─── ENTRIES

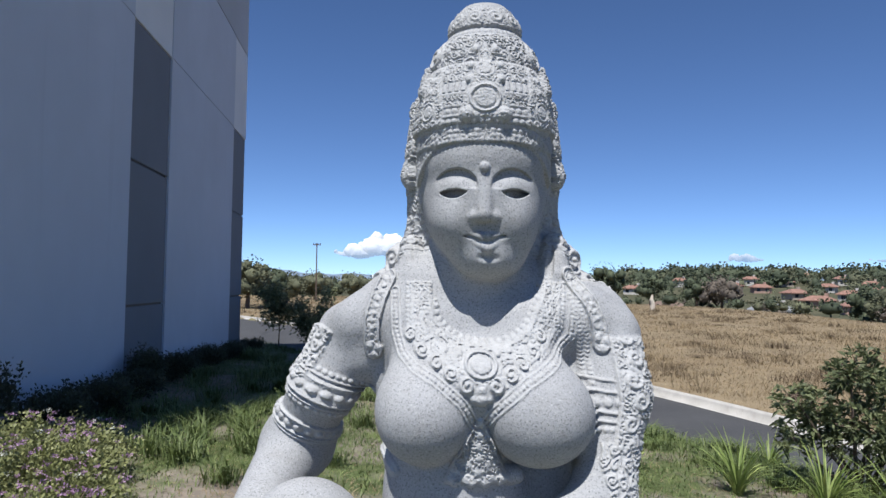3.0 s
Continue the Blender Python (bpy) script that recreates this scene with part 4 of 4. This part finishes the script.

──────
─── ENTRIES

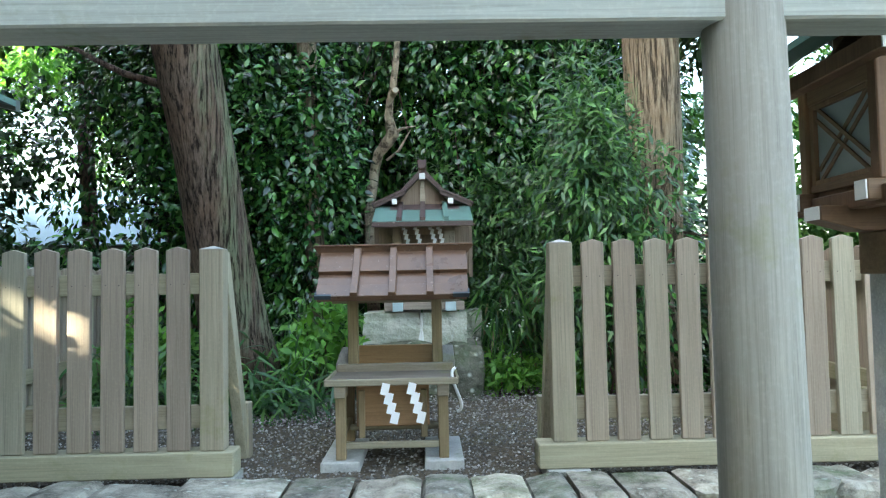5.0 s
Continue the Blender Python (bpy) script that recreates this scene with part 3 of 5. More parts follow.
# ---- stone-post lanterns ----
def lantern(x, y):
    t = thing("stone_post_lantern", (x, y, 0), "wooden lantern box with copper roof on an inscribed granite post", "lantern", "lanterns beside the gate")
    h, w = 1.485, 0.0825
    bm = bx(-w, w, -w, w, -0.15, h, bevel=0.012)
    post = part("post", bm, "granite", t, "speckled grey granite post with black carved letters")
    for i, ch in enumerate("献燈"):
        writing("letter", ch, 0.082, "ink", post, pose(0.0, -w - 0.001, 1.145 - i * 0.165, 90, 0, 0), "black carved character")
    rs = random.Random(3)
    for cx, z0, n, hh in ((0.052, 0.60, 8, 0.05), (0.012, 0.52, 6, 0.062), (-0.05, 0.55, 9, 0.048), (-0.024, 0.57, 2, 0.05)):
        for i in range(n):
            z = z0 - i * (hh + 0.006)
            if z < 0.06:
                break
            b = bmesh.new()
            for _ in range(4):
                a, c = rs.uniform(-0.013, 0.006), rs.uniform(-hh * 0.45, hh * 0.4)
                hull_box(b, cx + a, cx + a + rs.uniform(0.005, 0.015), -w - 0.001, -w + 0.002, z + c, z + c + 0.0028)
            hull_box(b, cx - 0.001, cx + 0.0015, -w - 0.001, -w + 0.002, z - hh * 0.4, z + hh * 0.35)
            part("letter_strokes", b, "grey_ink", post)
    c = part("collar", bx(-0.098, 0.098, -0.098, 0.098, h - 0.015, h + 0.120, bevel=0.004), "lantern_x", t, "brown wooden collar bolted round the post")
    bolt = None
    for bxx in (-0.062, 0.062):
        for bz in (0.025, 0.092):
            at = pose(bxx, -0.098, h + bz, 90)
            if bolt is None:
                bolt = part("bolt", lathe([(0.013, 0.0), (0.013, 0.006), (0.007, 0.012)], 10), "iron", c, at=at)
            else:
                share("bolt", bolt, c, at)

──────

_WHAT IS ASKED_: Copy each line of the listing in which the word "this" can be found.

_EXERCISE RESULT_:
Continue the Blender Python (bpy) script that recreates this scene with part 4 of 4. This part finishes the script.
Continue the Blender Python (bpy) script that recreates this scene with part 3 of 5. More parts follow.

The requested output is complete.